Pendant longtemps, l’industrie du luxe a cultivé une image d’exception qui se suffisait à elle-même pour attirer les meilleurs profils. Travailler chez Chanel, Hermès ou Louis Vuitton, c’était rejoindre une maison iconique, accéder à un univers codé, exigeant, presque sacré.
Bien qu’elles figurent encore parmi les employeurs les plus convoités, les grandes Maisons ne peuvent plus uniquement compter sur leur prestige : elles doivent désormais engager une vraie stratégie d’attractivité pour répondre aux nouvelles aspirations des jeunes talents.
La génération Z, désormais entrée dans le monde professionnel, porte un regard radicalement différent sur le travail, l’entreprise et le pouvoir de la marque. Elle ne rêve plus d’un logo, mais d’une culture. Elle ne cherche pas à “faire carrière” dans l’absolu, mais à évoluer dans un environnement aligné avec ses valeurs. Or, sur ce terrain, les Maisons de luxe se retrouvent face à un double défi : rester fidèles à leur identité tout en se rendant désirables aux yeux d’une jeunesse en quête de sens, de reconnaissance et de liberté.
Une désaffection silencieuse mais réelle
Les chiffres le confirment : 61 % des recrutements en France sont aujourd’hui jugés“difficiles” par les employeurs. Dans le luxe, la tension est d’autant plus forte que les exigences métiers sont élevées — savoir-faire, précision, créativité, excellence du service — et que la pénurie de profils qualifiés est structurelle.
Mais au-delà des compétences, c’est une crise d’attractivité qui s’installe, souvent masquée par la puissance de l’image de marque. Les signaux sont clairs : hausse du turnover, difficulté à fidéliser les jeunes recrues, désalignement croissant entre les attentes des nouvelles générations et les pratiques managériales traditionnelles. Ce n’est pas un rejet du luxe en tant que tel, mais une remise en question de certaines de ses structures internes : hiérarchie verticale, manque de flexibilité, promesse de carrière parfois trop lente ou floue.
Une génération en quête de sens, pas de statut
Pour les jeunes actifs, le prestige ne fait plus office de promesse. Ce qui compte, c’est la capacité de l’entreprise à offrir un cadre vivant, évolutif, humain. Le salaire n’est plus le seul critère d’attractivité. La flexibilité, l’équilibre vie professionnelle/vie personnelle, la qualité du management, l’utilité sociale du travail comptent tout autant — parfois davantage.
Et cette évolution dépasse le luxe. Mais dans un secteur aussi codifié, elle crée un choc culturel d’autant plus fort. Une marque iconique ne suffit plus à garantir l’engagement durable de ses collaborateurs. C’est le quotidien, les rites internes, la liberté accordée, le respect de l’individualité, qui font la différence.

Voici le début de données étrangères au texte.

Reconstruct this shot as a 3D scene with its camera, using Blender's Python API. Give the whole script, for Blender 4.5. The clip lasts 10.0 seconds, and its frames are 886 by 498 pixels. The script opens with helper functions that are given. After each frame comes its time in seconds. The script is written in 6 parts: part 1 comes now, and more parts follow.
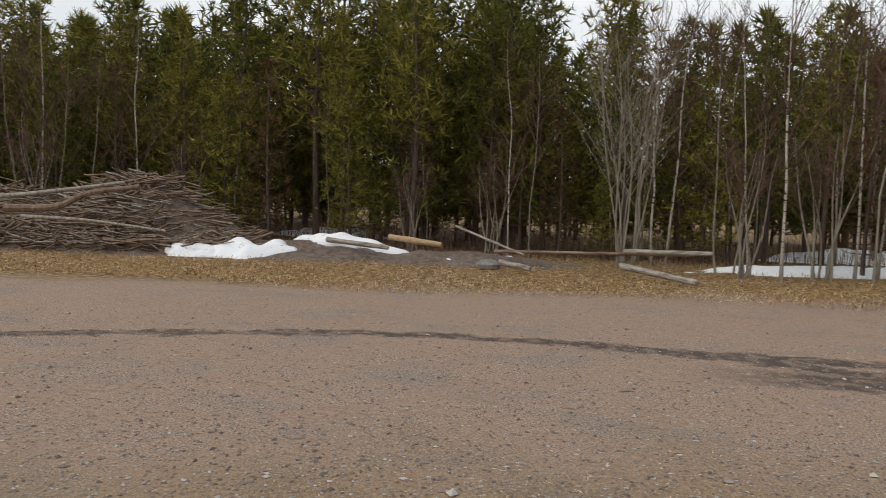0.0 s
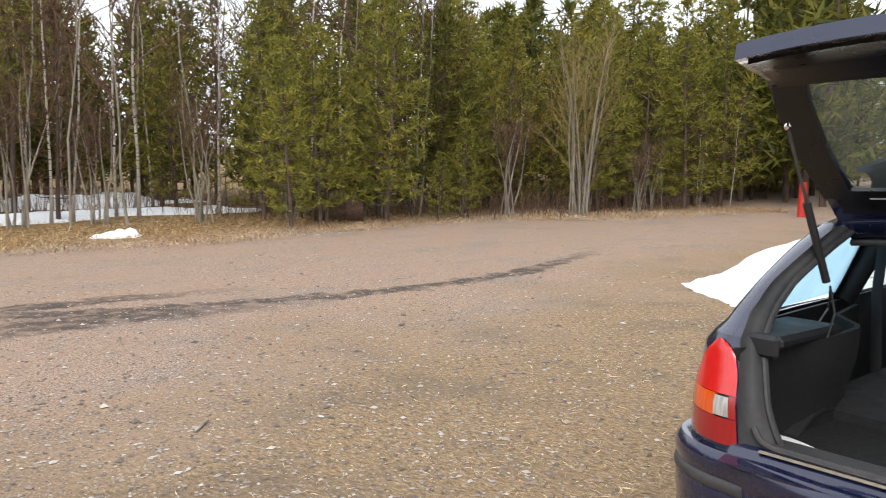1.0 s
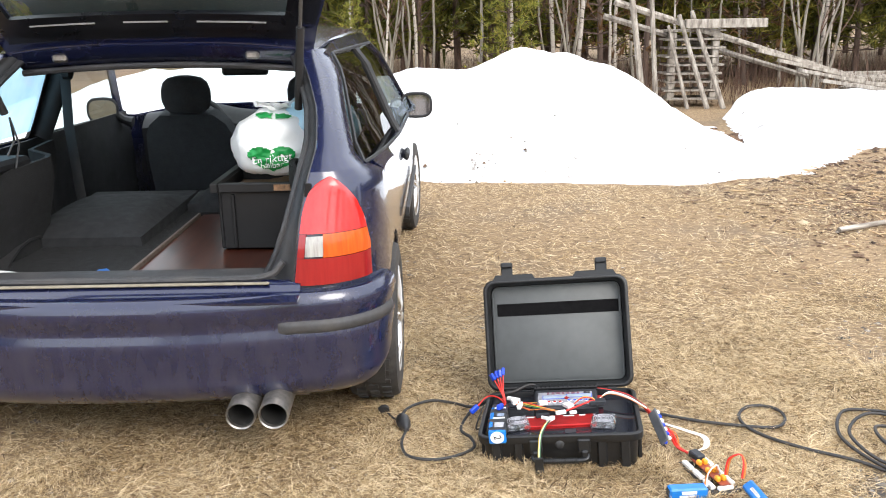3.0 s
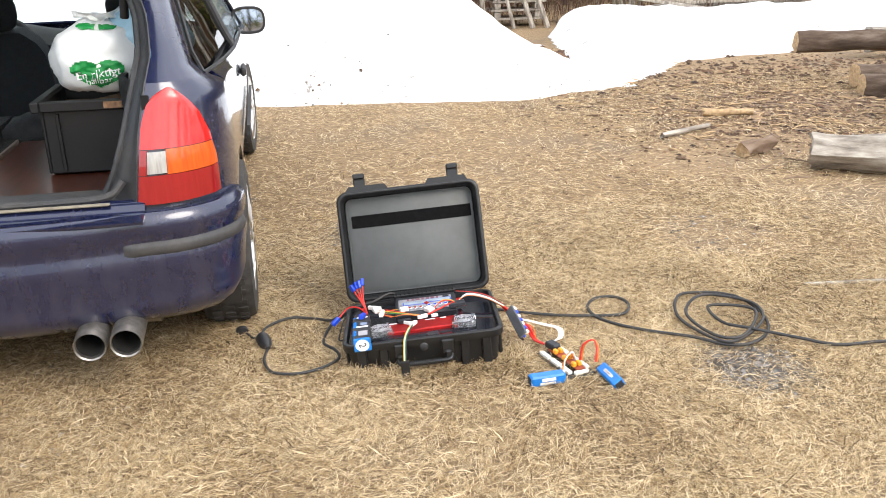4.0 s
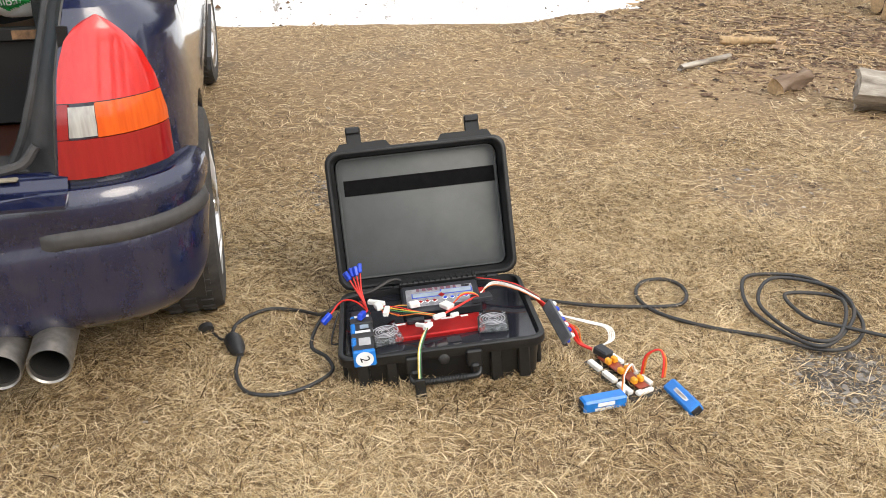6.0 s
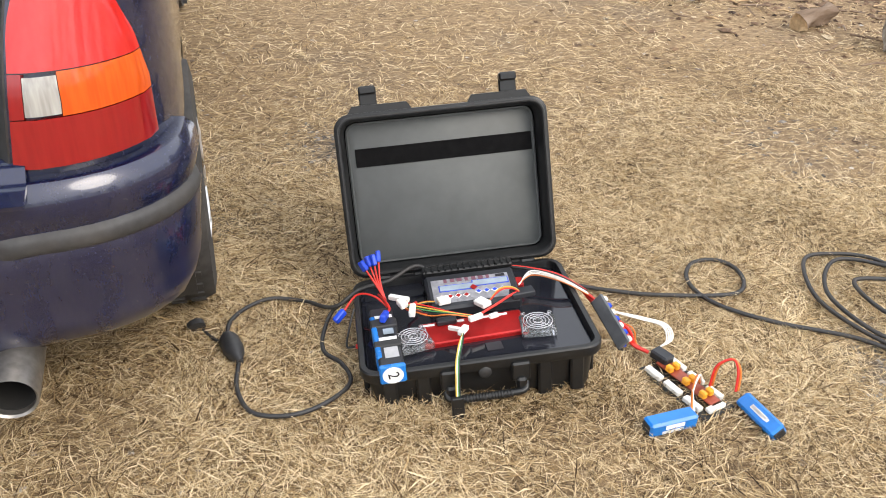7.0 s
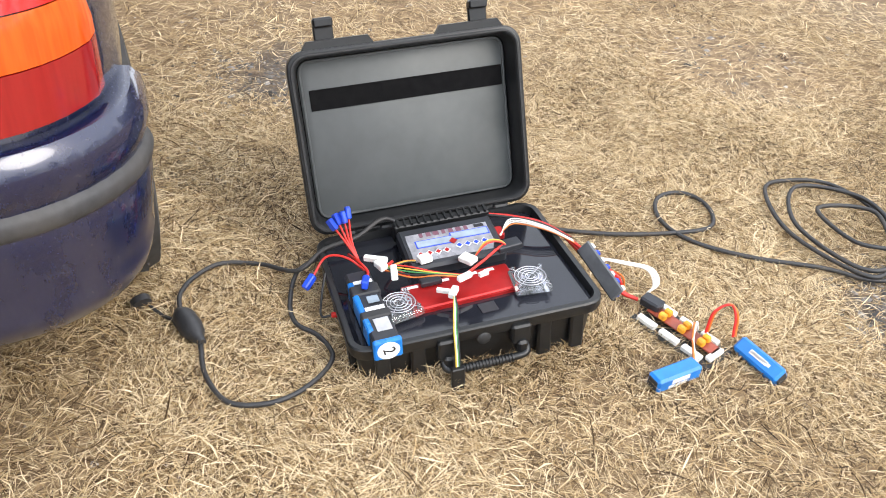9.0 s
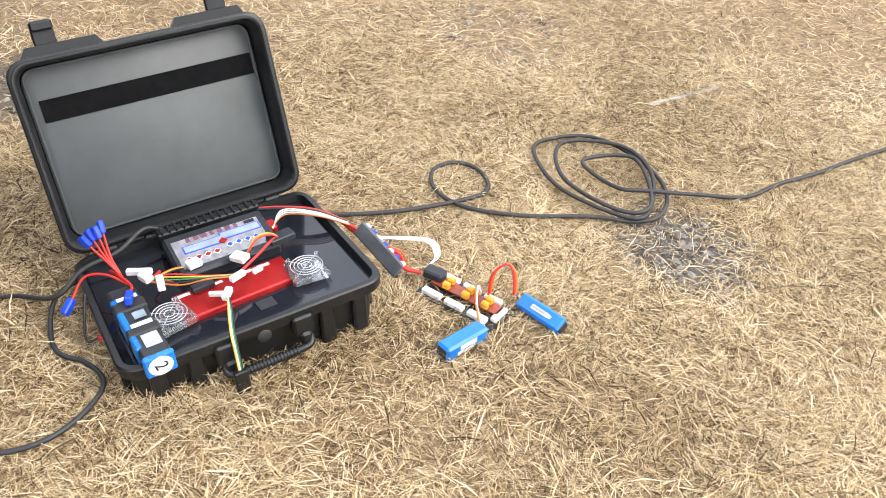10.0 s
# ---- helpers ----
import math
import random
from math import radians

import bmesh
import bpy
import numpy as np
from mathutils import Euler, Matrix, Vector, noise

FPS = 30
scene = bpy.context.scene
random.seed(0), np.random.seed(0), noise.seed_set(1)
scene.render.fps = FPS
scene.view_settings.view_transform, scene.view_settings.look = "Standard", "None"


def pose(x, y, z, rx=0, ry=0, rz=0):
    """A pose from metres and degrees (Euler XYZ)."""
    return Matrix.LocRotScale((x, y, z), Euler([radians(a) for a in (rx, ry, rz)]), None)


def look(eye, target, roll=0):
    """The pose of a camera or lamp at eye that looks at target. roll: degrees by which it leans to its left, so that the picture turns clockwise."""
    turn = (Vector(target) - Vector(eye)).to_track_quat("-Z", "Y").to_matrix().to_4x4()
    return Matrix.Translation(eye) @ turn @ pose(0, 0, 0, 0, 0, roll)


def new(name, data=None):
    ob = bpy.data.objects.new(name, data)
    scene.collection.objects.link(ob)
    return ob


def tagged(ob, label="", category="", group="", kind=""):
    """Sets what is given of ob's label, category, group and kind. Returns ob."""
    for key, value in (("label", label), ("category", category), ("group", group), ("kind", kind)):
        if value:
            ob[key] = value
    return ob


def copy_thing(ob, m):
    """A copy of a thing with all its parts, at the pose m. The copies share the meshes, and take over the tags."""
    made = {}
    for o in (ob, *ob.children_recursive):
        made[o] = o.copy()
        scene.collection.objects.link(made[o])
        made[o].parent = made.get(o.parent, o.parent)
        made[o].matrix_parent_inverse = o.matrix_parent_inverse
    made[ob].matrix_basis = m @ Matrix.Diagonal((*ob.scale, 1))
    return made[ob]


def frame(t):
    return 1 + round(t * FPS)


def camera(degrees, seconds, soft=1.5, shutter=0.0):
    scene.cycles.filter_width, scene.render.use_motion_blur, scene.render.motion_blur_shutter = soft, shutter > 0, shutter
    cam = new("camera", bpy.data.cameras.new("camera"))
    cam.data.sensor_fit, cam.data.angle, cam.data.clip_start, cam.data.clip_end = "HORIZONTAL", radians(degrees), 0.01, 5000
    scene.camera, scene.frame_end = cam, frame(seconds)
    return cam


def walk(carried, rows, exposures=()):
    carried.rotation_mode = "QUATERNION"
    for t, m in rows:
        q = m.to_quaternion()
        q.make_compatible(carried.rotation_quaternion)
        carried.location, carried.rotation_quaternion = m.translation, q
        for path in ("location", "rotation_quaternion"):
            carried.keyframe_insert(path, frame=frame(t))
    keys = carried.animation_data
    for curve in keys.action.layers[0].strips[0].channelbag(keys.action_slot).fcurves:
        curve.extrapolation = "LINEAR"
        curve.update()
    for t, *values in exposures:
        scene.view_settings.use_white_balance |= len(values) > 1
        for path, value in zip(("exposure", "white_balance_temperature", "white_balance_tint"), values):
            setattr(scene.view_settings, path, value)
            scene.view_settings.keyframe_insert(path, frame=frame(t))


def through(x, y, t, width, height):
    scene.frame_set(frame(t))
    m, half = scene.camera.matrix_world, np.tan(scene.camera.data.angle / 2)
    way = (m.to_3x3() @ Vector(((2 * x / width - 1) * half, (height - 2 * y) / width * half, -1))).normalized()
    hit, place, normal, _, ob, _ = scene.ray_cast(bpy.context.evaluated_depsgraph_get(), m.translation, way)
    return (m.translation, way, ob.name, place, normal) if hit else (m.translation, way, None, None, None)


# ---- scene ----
cam = camera(55.2, 10.0, 0.95, 0.05)
PATH = [
    (0, (0.654, -0.134, 1.65), (0.341, 1.835, 1.495), 1.4),
    (0.2, (0.677, -0.083, 1.642), (0.682, 1.909, 1.465), 1.5),
    (0.5, (0.718, 0.099, 1.572), (1.267, 2.015, 1.404), 1.5),
    (0.8, (0.689, 0.154, 1.541), (1.734, 1.846, 1.326), 0.1),
    (1, (0.639, 0.162, 1.535), (1.974, 1.632, 1.297), 0.7),
    (1.2, (0.643, 0.154, 1.54), (2.126, 1.474, 1.298), 1.2),
    (1.5, (0.645, 0.07, 1.477), (2.33, 1.126, 1.257), 1.5),
    (2, (0.614, -0.014, 1.426), (2.465, 0.678, 1.12), 2.5),
    (2.5, (0.602, -0.115, 1.405), (2.491, 0.307, 0.9), 0.4),
    (3, (0.594, -0.099, 1.39), (2.523, -0.102, 0.86), -1.0),
    (3.2, (0.584, -0.105, 1.339), (2.511, -0.209, 0.816), -2.2),
    (4.3, (0.619, -0.019, 1.308), (2.432, -0.441, 0.577), -0.1),
    (4.5, (0.662, -0.049, 1.3), (2.47, -0.456, 0.548), -0.1),
    (5, (0.845, -0.111, 1.289), (2.707, -0.399, 0.618), -0.7),
    (5.5, (1.054, -0.102, 1.268), (2.868, -0.383, 0.476), 0.9),
    (6, (1.27, -0.021, 1.243), (3.019, -0.462, 0.377), 0.3),
    (6.2, (1.344, -0.01, 1.24), (3.0699, -0.4558, 0.3328), -0.45),
    (7.3, (1.792, 0.07, 1.224), (3.3717, -0.4927, 0.1333), 3.6),
    (7.5, (1.84, 0.084, 1.209), (3.3801, -0.5537, 0.1033), 3.66),
    (8, (1.943, 0.166, 1.215), (3.3866, -0.5727, 0.0435), 3.48),
    (8.5, (1.969, 0.215, 1.201), (3.3852, -0.5289, 0.0004), 5.2),
    (9, (1.97, 0.212, 1.208), (3.3679, -0.5603, 0.0052), 5.9),
    (9.5, (1.957, 0.153, 1.186), (3.2411, -0.8246, 0.0043), 7.4),
    (10, (1.931, 0.113, 1.188), (3.0974, -0.9981, 0.0029), 6.42),
]
walk(cam, [(t, look(eye, target, roll)) for t, eye, target, roll in PATH], ((0, -0.25, 6800, 10), (0.5, 0.28, 6750, 10), (1.0, 0.68, 6650, 10), (1.5, 1.0, 6500, 10), (2.0, 1.2, 6450, 10), (3.0, 1.27, 6500, 10), (4.5, 1.05, 6800, 10), (5.5, 0.8, 7000, 10), (6.0, 0.81, 7000, 10), (7.5, 1.08, 6650, 10), (9.0, 1.27, 6500, 10), (10, 1.32, 6500, 10)))

# world and sun
world = bpy.data.worlds.new("sky")
scene.world = world
world.use_nodes = True
wn = world.node_tree.nodes
sky = wn.new("ShaderNodeTexSky")
sky.sky_type = "NISHITA"
sky.sun_disc = False
SUN_EL, SUN_AZ = radians(40), radians(236)   # azimuth from +Y towards +X
sky.sun_elevation, sky.sun_rotation = SUN_EL, SUN_AZ
sky.air_density, sky.dust_density, sky.ozone_density = 1.0, 3.0, 1.0
# thin broken cloud, white over the whole dome
cl_co = wn.new("ShaderNodeTexCoord")
cl_map = wn.new("ShaderNodeMapping")
cl_map.inputs["Scale"].default_value = (1.0, 1.0, 3.0)
cl_no = wn.new("ShaderNodeTexNoise")
cl_no.inputs["Scale"].default_value, cl_no.inputs["Detail"].default_value = 2.2, 6
cl_ra = wn.new("ShaderNodeValToRGB")
cl_ra.color_ramp.elements[0].position, cl_ra.color_ramp.elements[1].position = 0.32, 0.62
cl_ra.color_ramp.elements[0].color, cl_ra.color_ramp.elements[1].color = (0.55, 0.55, 0.55, 1), (0.97, 0.97, 0.97, 1)
cl_mix = wn.new("ShaderNodeMix")
cl_mix.data_type = "RGBA"
cl_mix.inputs[7].default_value = (8.0, 8.35, 8.9, 1)
wl = world.node_tree.links
wl.new(cl_co.outputs["Generated"], cl_map.inputs["Vector"])
wl.new(cl_map.outputs["Vector"], cl_no.inputs["Vector"])
wl.new(cl_no.outputs["Fac"], cl_ra.inputs["Fac"])
wl.new(cl_ra.outputs["Color"], cl_mix.inputs[0])
wl.new(sky.outputs["Color"], cl_mix.inputs[6])
wl.new(cl_mix.outputs[2], wn["Background"].inputs["Color"])
wn["Background"].inputs["Strength"].default_value = 0.142

sun_data = bpy.data.lights.new("sun", "SUN")
sun_data.energy, sun_data.angle, sun_data.color = 0.9, radians(28), (1.0, 0.95, 0.87)
sun = new("sun", sun_data)
sun.matrix_world = look((math.sin(SUN_AZ) * math.cos(SUN_EL) * 40, math.cos(SUN_AZ) * math.cos(SUN_EL) * 40, math.sin(SUN_EL) * 40), (0, 0, 0))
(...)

Repenser les fondations du modèle RH
Face à cette transformation, les réponses cosmétiques ne suffisent plus. Un programme de bien-être isolé ou une campagne de recrutement originale ne compensent pas une culture perçue comme verticale ou opaque. Ce qui est attendu, c’est une remise à plat des fondamentaux RH : organisation du travail, management, mobilité, reconnaissance, implication réelle des collaborateurs. Le capital humain devient un levier stratégique au même titre que la création ou la chaîne de valeur. La fidélité ne s’achète plus : elle se construit.
Dans ce contexte, plusieurs leviers RH apparaissent comme structurants pour reconstruire un modèle plus en phase avec les attentes contemporaines :
- Instaurer davantage de flexibilité, en adaptant les conditions de travail aux réalités des métiers ;
- Ouvrir des parcours plus modulaires, plus mobiles, plus internationaux, pour répondre à la quête d’apprentissage et de diversité ;
- Faciliter la gestion des talents globalement, sans alourdir les process, tout en restant conforme aux exigences locales ;
- Valoriser les contributions individuelles de manière plus régulière et authentique, en dépassant les systèmes d’évaluation rigides ;
- Favoriser un mode de travail hybride, mêlant présentiel, télétravail et collaboration à distance, sans sacrifier la culture propre à chaque Maison.
Souvent perçues comme intemporelles, les Maisons de luxe font face à une urgence de transformation. Non pour renier leur singularité, mais pour en faire des fondations compatibles avec les aspirations contemporaines. Cela passe par une culture alignée avec les valeurs qu’elles incarnent, des trajectoires qui font sens, et une confiance réelle accordée aux nouvelles générations.
Le défi n’est pas seulement RH. Il est stratégique. Le luxe, pour rester désirable, doit apprendre à se réinventer — non plus uniquement pour ses clients, mais pour celles et ceux qui le font vivre au quotidien.